Bridgeport debates adding cops to schools

Back • Publication Date: June 9, 2022 • Rights & Justice

BRIDGEPORT — The police lieutenant who oversees the handful of officers assigned the city’s public schools this week called for that program to get a boost in manpower.

“At the end of the day I think we do need more SROs (school resource officers) in Bridgeport,” Lt. Paul Grech told members of the City Council’s education committee during a teleconference Wednesday. “If a school calls 9-1-1, it should be an SRO responding.”

Due to budget constraints and concerns about their presence having a negative impact in particular on Black and brown students, the number of SROs in Bridgeport has over time been reduced from 14 who spent a lot of time inside the buildings to 4 who generally make visits and respond to calls for assistance. Public schools currently instead have unarmed security.

The education committee met Wednesday to begin to debate Testani’s request. He was invited but, co-chairman Jorge Cruz told his committee colleagues, had a conflict.
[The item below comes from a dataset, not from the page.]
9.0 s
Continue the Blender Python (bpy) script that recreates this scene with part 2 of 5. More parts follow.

So it was Grech who defended what the SROs do and encouraged the members to bolster their ranks.

“People should model what we’ve done in Bridgeport all over the country,” Grech said, arguing the officers under his command are specially trained and work hard to establish relationships with students and school staff and resolve any issues through mediation and mentoring rather than arrests.
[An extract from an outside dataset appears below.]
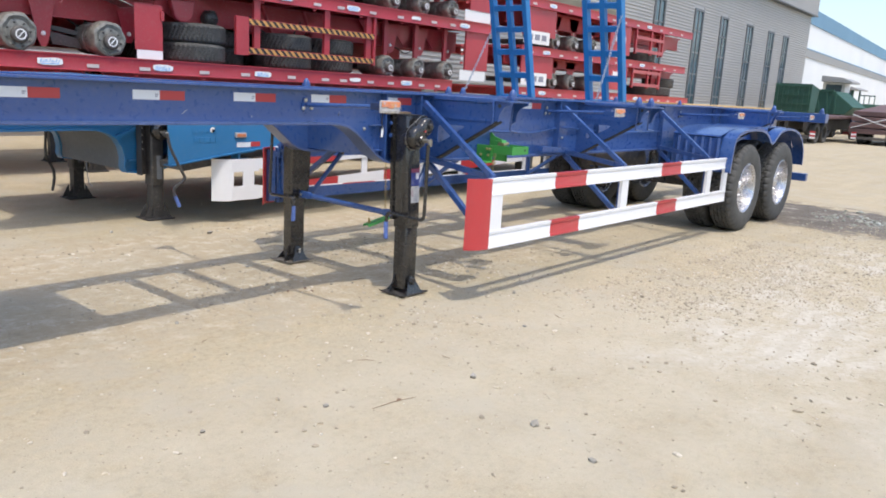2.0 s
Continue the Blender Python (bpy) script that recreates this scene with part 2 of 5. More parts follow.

And, Grech argued, with or without SROs, school officials routinely place emergency calls for assistance.

“What would you prefer to have? Officers that have the training and relationships with the schools or a city officer that just goes there and just takes a call?” Grech said.

As reported last month, two prominent community groups — FaithActs for Education and the Greater Bridgeport Branch NAACP — in response to the superintendent’s email said “no” to having the police more involved with the schools.

And during Wednesday’s teleconference some education committee members and their council colleagues listening in also voiced reservations and cast doubt on Grech’s insistence arrests are the last resort.

Maria Pereira, an education committee member who once sat on the school board, said there is no data proving SROs prevent mass shootings, but evidence is they contribute to the “school-to-prison” pipeline.

“In addition, schools with SROs disciplined students more often for behaviors that were likely not criminal. Schools with SROs reported higher levels of school policy violations, such as skipping class, insubordination, or using profanity,” concluded Connecticut Voices for Children’s analysis.

Councilman Scott Burns, whose budget committee would eventually have to approve transferring funds to the district for more SROs, admitted Grech “has done a good job” but added, “I’m not a fan of having SROs in schools.”

“If we’re gonna arm-up a building, we’ve got to think about the consequences. I think if our kids are seeing armed folks walk around … they’ll get use to that and I don’t think that’s the world we want to get used to,” Burns said.

In contrast Michelle Lyons, an education committee member, voiced support for increasing the amount of SROs in Bridgeport. Lyons recalled being relieved to know a state trooper was assigned as a school resource officer at Platt Technical High School in Milford when her grandson, who she said is Hispanic, attended.

“No issues. No problems. I felt safe, as a grandmother,” Lyons said.

Marc Donald, executive director of RYASAP — the Bridgeport-based Regional Youth Adult Social Action Partnership — was also invited to attend Wednesday’s teleconference. RYASAP is involved in several, teen-focused initiatives, including efforts to divert them from the juvenile court system.

Two board of education members — Albert Benejan and Joseph Sokolovic — also participated Wednesday.

Sokolovic, one of the few Republican elected officials in Democrat-controlled Bridgeport, praised Grech and his current SROs, but warned, “It may not always be the case there’s Lt. Grech.”

He, too, fears re-introducing a greater police presence could result in more Black and brown students getting involved in the criminal justice system.

Benejan suggested, “Let’s put the SROs on the side and let’s hire more security.”

The debate over the effectiveness of the officers aside, the other big question hanging over Testani’s request is where the city will come up with the money.

The superintendent did not attach a specific amount to his request for more SROs, but Pereira on Wednesday recalled it cost about $500,000 for five school resource officers when she was still on the school board a few years ago.

Isolina DeJesus, Bridgeport’s grants director, advised the education committee Wednesday that the U.S. Department of Justice offers school violence prevention dollars, but requires municipalities commit 25 percent worth of matching funds.

“One of the things that always keeps us from being able to apply is we have to find at least 25 percent,” DeJesus said.

Committee Co-Chairman Jorge Cruz last month backed the superintendent’s request for more SROs. On Wednesday he said he respects his colleagues’ concerns but does not want to be in a position of, after a tragedy, lamenting elected officials in Bridgeport had not done more to safeguard students and faculty.

“What is the alternative to make these schools safe?” Cruz said.